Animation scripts
>>>
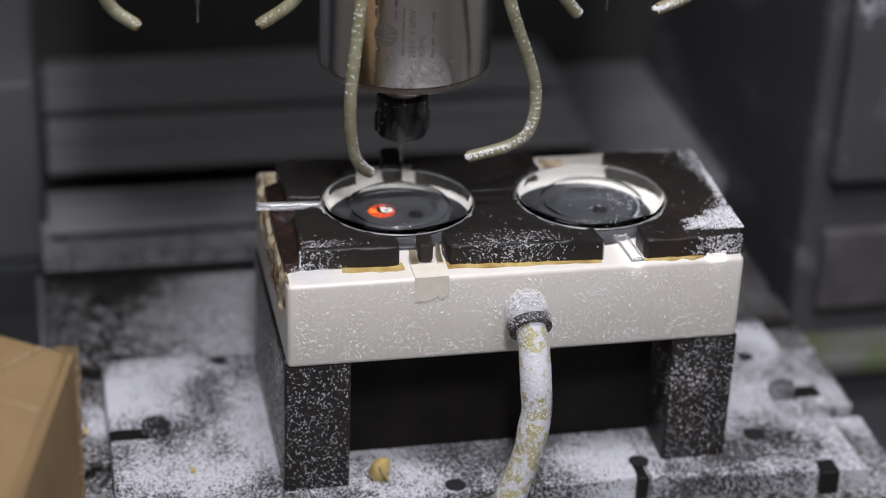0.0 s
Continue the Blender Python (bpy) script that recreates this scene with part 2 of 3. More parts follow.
def part(name, bm, mat, parent=None, label="", soft=False):
    me = bpy.data.meshes.new(name)
    bmesh.ops.recalc_face_normals(bm, faces=bm.faces)
    bm.to_mesh(me)
    bm.free()
    me.materials.append(mat)
    if soft:
        smooth(me)
        me.set_sharp_from_angle(angle=radians(40))
    ob = new(name, me)
    if parent is not None:
        ob.parent = parent
    if label:
        tagged(ob, label)
    return ob


def thing(name, label, category, group="", kind="", at=(0, 0, 0)):
    ob = new(name)
    ob.empty_display_size = 0.01
    ob.location = at
    return tagged(ob, label, category, group, kind)


def box(x0, x1, y0, y1, z0, z1, bevel=0.0, bm=None, seg=2):
    bm = bm or bmesh.new()
    r = bmesh.ops.create_cube(bm, size=1)
    for v in r["verts"]:
        v.co = Vector((x0 + (v.co.x + 0.5) * (x1 - x0), y0 + (v.co.y + 0.5) * (y1 - y0), z0 + (v.co.z + 0.5) * (z1 - z0)))
    if bevel > 0:
        es = list({e for v in r["verts"] for e in v.link_edges})
        bmesh.ops.bevel(bm, geom=es, offset=bevel, segments=seg, affect="EDGES", profile=0.5)
    return bm


def prism(points, z0, z1, bevel=0.0, jitter=0.0, bm=None):
    """A plan outline raised from z0 to z1, its upper rim rounded."""
    bm = bm or bmesh.new()
    vs = [bm.verts.new((x, y, z0)) for x, y in points]
    f = bm.faces.new(vs)
    r = bmesh.ops.extrude_face_region(bm, geom=[f])
    top = [g for g in r["geom"] if isinstance(g, bmesh.types.BMVert)]
    for v in top:
        v.co.z = z1 + rng.uniform(-jitter, jitter)
    if bevel > 0:
        es = [e for e in bm.edges if e.verts[0] in top and e.verts[1] in top]
        bmesh.ops.bevel(bm, geom=es, offset=bevel, segments=3, affect="EDGES", profile=0.5)
    return bm


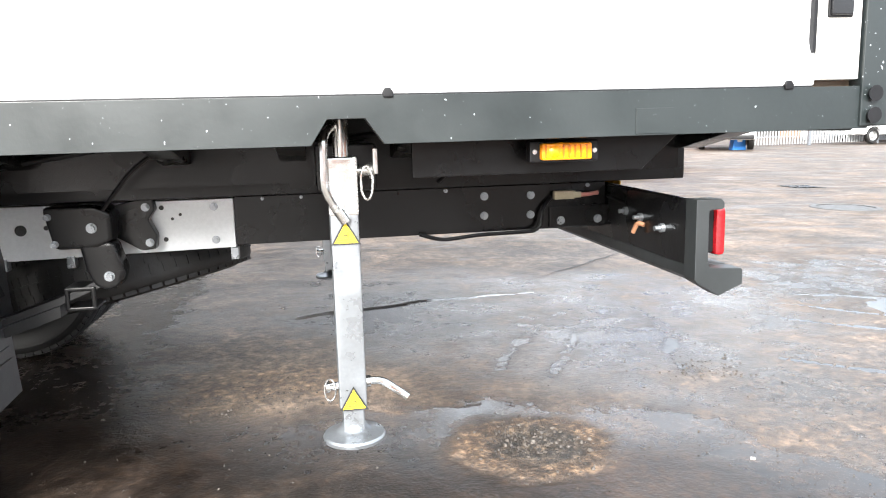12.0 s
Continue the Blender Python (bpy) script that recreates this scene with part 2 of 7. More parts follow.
M_GLASS = glass("tinted_car_glass", (0.30, 0.36, 0.35))
M_DARKGLASS = glass("privacy_glass", (0.05, 0.065, 0.066))
M_CABIN = surface("dark_cabin_trim", (0.03, 0.03, 0.032), 0.7)


# ---- ground: one sheet, level round the truck, falling gently away beyond ----
def fall(x, y):
    s = 0.5 * x + 0.866 * y
    a = s - 3.5
    a = (math.sqrt(a * a + 4) + a) / 2
    c = s - 15.0
    c = (math.sqrt(c * c + 4) + c) / 2
    e = s - 60.0
    e = (math.sqrt(e * e + 4) + e) / 2
    return -0.014 * a + 0.015 * c - 0.001 * e


# the far side of the yard lies on a slightly tilted plane
FAR = pose(0.0, -0.09, 0.0, 0.70, -0.65, 0.75)


def level(x, y):
    """The ground's height in the far side's own plane."""
    return fall(x, y) - 0.0113 * x - 0.0122 * y


def oval(x, y, rows):
    """The strongest of several soft ovals at every point: (cx, cy, rx, ry, turn, softness, weight)."""
    out = np.zeros_like(x)
    for cx, cy, rx, ry, turn, soft, w in rows:
        c, s_ = math.cos(radians(turn)), math.sin(radians(turn))
        u, v = ((x - cx) * c + (y - cy) * s_) / rx, (-(x - cx) * s_ + (y - cy) * c) / ry
        t = np.clip((1 + soft - np.hypot(u, v)) / (2 * soft), 0, 1)
        out = np.maximum(out, w * t * t * (3 - 2 * t))
    return out


# where the yard is pale, broken, oily, wet, dry or flooded
PALE = [
    (0.97, -1.76, 0.9, 0.4, 17, 0.5, 0.55), (-0.22, -1.73, 0.75, 0.5, 12, 0.5, 0.9), (-1.22, -1.19, 0.6, 0.28, 2, 0.5, 0.8), (2.45, -1.52, 0.9, 0.5, 22, 0.6, 0.6),
    (0.95, 1.2, 0.55, 0.38, 2, 0.5, 0.5), (1.02, 0.2, 0.4, 0.2, 22, 0.5, 0.2), (-0.79, -2.42, 1.6, 0.7, 2, 0.5, 0.6), (4.62, -0.98, 1.2, 0.8, 2, 0.6, 0.4),
]
BROKEN = [
    (-1.84, 0.02, 0.8, 0.75, 2, 0.5, 0.9), (1.76, 0.55, 0.23, 0.21, 25, 0.16, 1.0), (0.95, 1.14, 0.32, 0.17, 17, 0.5, 0.5), (2.9, 0.67, 0.5, 0.35, 32, 0.5, 0.4),
]
CORE = [
    (1.77, 0.54, 0.15, 0.13, 25, 0.3, 1.0),
]
OIL = [
    (1.72, -1.33, 0.15, 0.11, 25, 0.3, 1.0), (1.10, -1.36, 0.20, 0.09, 40, 0.3, 0.9), (0.30, -1.20, 0.20, 0.08, -30, 0.5, 0.9), (2.46, -1.02, 0.25, 0.07, -10, 0.5, 1.0),
]
SOAK = [
    (-2.55, 0.4, 1.6, 1.3, 2, 0.4, 0.75), (4.54, 2.43, 1.6, 0.8, 12, 0.6, 0.55), (3.42, -0.35, 0.5, 1.2, -33, 0.5, 0.7), (-1.11, -1.49, 0.35, 0.1, 2, 0.5, 0.7), (1.72, -1.33, 0.16, 0.12, 25, 0.3, 1.0),
]
DRY = [
    (1.0, 1.12, 0.5, 0.26, 30, 0.5, 0.7), (0.98, 0.16, 0.5, 0.25, 17, 0.5, 0.25), (1.76, 0.55, 0.25, 0.23, 25, 0.2, 1.0),
]
POND = [
    (5.85, 1.41, 0.65, 0.15, 37, 0.8, 0.95), (-1.36, -1.55, 0.3, 0.07, 10, 0.8, 0.8), (7.05, 4.8, 0.9, 0.14, 22, 0.8, 0.85), (2.61, -1.66, 0.35, 0.07, 22, 0.8, 0.7),
]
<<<
* TO DO:
Output the entries above exactly, without their pictures.

* EXERCISE ANSWER:
0.0 s
Continue the Blender Python (bpy) script that recreates this scene with part 2 of 3. More parts follow.
def part(name, bm, mat, parent=None, label="", soft=False):
    me = bpy.data.meshes.new(name)
    bmesh.ops.recalc_face_normals(bm, faces=bm.faces)
    bm.to_mesh(me)
    bm.free()
    me.materials.append(mat)
    if soft:
        smooth(me)
        me.set_sharp_from_angle(angle=radians(40))
    ob = new(name, me)
    if parent is not None:
        ob.parent = parent
    if label:
        tagged(ob, label)
    return ob


def thing(name, label, category, group="", kind="", at=(0, 0, 0)):
    ob = new(name)
    ob.empty_display_size = 0.01
    ob.location = at
    return tagged(ob, label, category, group, kind)


def box(x0, x1, y0, y1, z0, z1, bevel=0.0, bm=None, seg=2):
    bm = bm or bmesh.new()
    r = bmesh.ops.create_cube(bm, size=1)
    for v in r["verts"]:
        v.co = Vector((x0 + (v.co.x + 0.5) * (x1 - x0), y0 + (v.co.y + 0.5) * (y1 - y0), z0 + (v.co.z + 0.5) * (z1 - z0)))
    if bevel > 0:
        es = list({e for v in r["verts"] for e in v.link_edges})
        bmesh.ops.bevel(bm, geom=es, offset=bevel, segments=seg, affect="EDGES", profile=0.5)
    return bm


def prism(points, z0, z1, bevel=0.0, jitter=0.0, bm=None):
    """A plan outline raised from z0 to z1, its upper rim rounded."""
    bm = bm or bmesh.new()
    vs = [bm.verts.new((x, y, z0)) for x, y in points]
    f = bm.faces.new(vs)
    r = bmesh.ops.extrude_face_region(bm, geom=[f])
    top = [g for g in r["geom"] if isinstance(g, bmesh.types.BMVert)]
    for v in top:
        v.co.z = z1 + rng.uniform(-jitter, jitter)
    if bevel > 0:
        es = [e for e in bm.edges if e.verts[0] in top and e.verts[1] in top]
        bmesh.ops.bevel(bm, geom=es, offset=bevel, segments=3, affect="EDGES", profile=0.5)
    return bm


12.0 s
Continue the Blender Python (bpy) script that recreates this scene with part 2 of 7. More parts follow.
M_GLASS = glass("tinted_car_glass", (0.30, 0.36, 0.35))
M_DARKGLASS = glass("privacy_glass", (0.05, 0.065, 0.066))
M_CABIN = surface("dark_cabin_trim", (0.03, 0.03, 0.032), 0.7)


# ---- ground: one sheet, level round the truck, falling gently away beyond ----
def fall(x, y):
    s = 0.5 * x + 0.866 * y
    a = s - 3.5
    a = (math.sqrt(a * a + 4) + a) / 2
    c = s - 15.0
    c = (math.sqrt(c * c + 4) + c) / 2
    e = s - 60.0
    e = (math.sqrt(e * e + 4) + e) / 2
    return -0.014 * a + 0.015 * c - 0.001 * e


# the far side of the yard lies on a slightly tilted plane
FAR = pose(0.0, -0.09, 0.0, 0.70, -0.65, 0.75)


def level(x, y):
    """The ground's height in the far side's own plane."""
    return fall(x, y) - 0.0113 * x - 0.0122 * y


def oval(x, y, rows):
    """The strongest of several soft ovals at every point: (cx, cy, rx, ry, turn, softness, weight)."""
    out = np.zeros_like(x)
    for cx, cy, rx, ry, turn, soft, w in rows:
        c, s_ = math.cos(radians(turn)), math.sin(radians(turn))
        u, v = ((x - cx) * c + (y - cy) * s_) / rx, (-(x - cx) * s_ + (y - cy) * c) / ry
        t = np.clip((1 + soft - np.hypot(u, v)) / (2 * soft), 0, 1)
        out = np.maximum(out, w * t * t * (3 - 2 * t))
    return out


# where the yard is pale, broken, oily, wet, dry or flooded
PALE = [
    (0.97, -1.76, 0.9, 0.4, 17, 0.5, 0.55), (-0.22, -1.73, 0.75, 0.5, 12, 0.5, 0.9), (-1.22, -1.19, 0.6, 0.28, 2, 0.5, 0.8), (2.45, -1.52, 0.9, 0.5, 22, 0.6, 0.6),
    (0.95, 1.2, 0.55, 0.38, 2, 0.5, 0.5), (1.02, 0.2, 0.4, 0.2, 22, 0.5, 0.2), (-0.79, -2.42, 1.6, 0.7, 2, 0.5, 0.6), (4.62, -0.98, 1.2, 0.8, 2, 0.6, 0.4),
]
BROKEN = [
    (-1.84, 0.02, 0.8, 0.75, 2, 0.5, 0.9), (1.76, 0.55, 0.23, 0.21, 25, 0.16, 1.0), (0.95, 1.14, 0.32, 0.17, 17, 0.5, 0.5), (2.9, 0.67, 0.5, 0.35, 32, 0.5, 0.4),
]
CORE = [
    (1.77, 0.54, 0.15, 0.13, 25, 0.3, 1.0),
]
OIL = [
    (1.72, -1.33, 0.15, 0.11, 25, 0.3, 1.0), (1.10, -1.36, 0.20, 0.09, 40, 0.3, 0.9), (0.30, -1.20, 0.20, 0.08, -30, 0.5, 0.9), (2.46, -1.02, 0.25, 0.07, -10, 0.5, 1.0),
]
SOAK = [
    (-2.55, 0.4, 1.6, 1.3, 2, 0.4, 0.75), (4.54, 2.43, 1.6, 0.8, 12, 0.6, 0.55), (3.42, -0.35, 0.5, 1.2, -33, 0.5, 0.7), (-1.11, -1.49, 0.35, 0.1, 2, 0.5, 0.7), (1.72, -1.33, 0.16, 0.12, 25, 0.3, 1.0),
]
DRY = [
    (1.0, 1.12, 0.5, 0.26, 30, 0.5, 0.7), (0.98, 0.16, 0.5, 0.25, 17, 0.5, 0.25), (1.76, 0.55, 0.25, 0.23, 25, 0.2, 1.0),
]
POND = [
    (5.85, 1.41, 0.65, 0.15, 37, 0.8, 0.95), (-1.36, -1.55, 0.3, 0.07, 10, 0.8, 0.8), (7.05, 4.8, 0.9, 0.14, 22, 0.8, 0.85), (2.61, -1.66, 0.35, 0.07, 22, 0.8, 0.7),
]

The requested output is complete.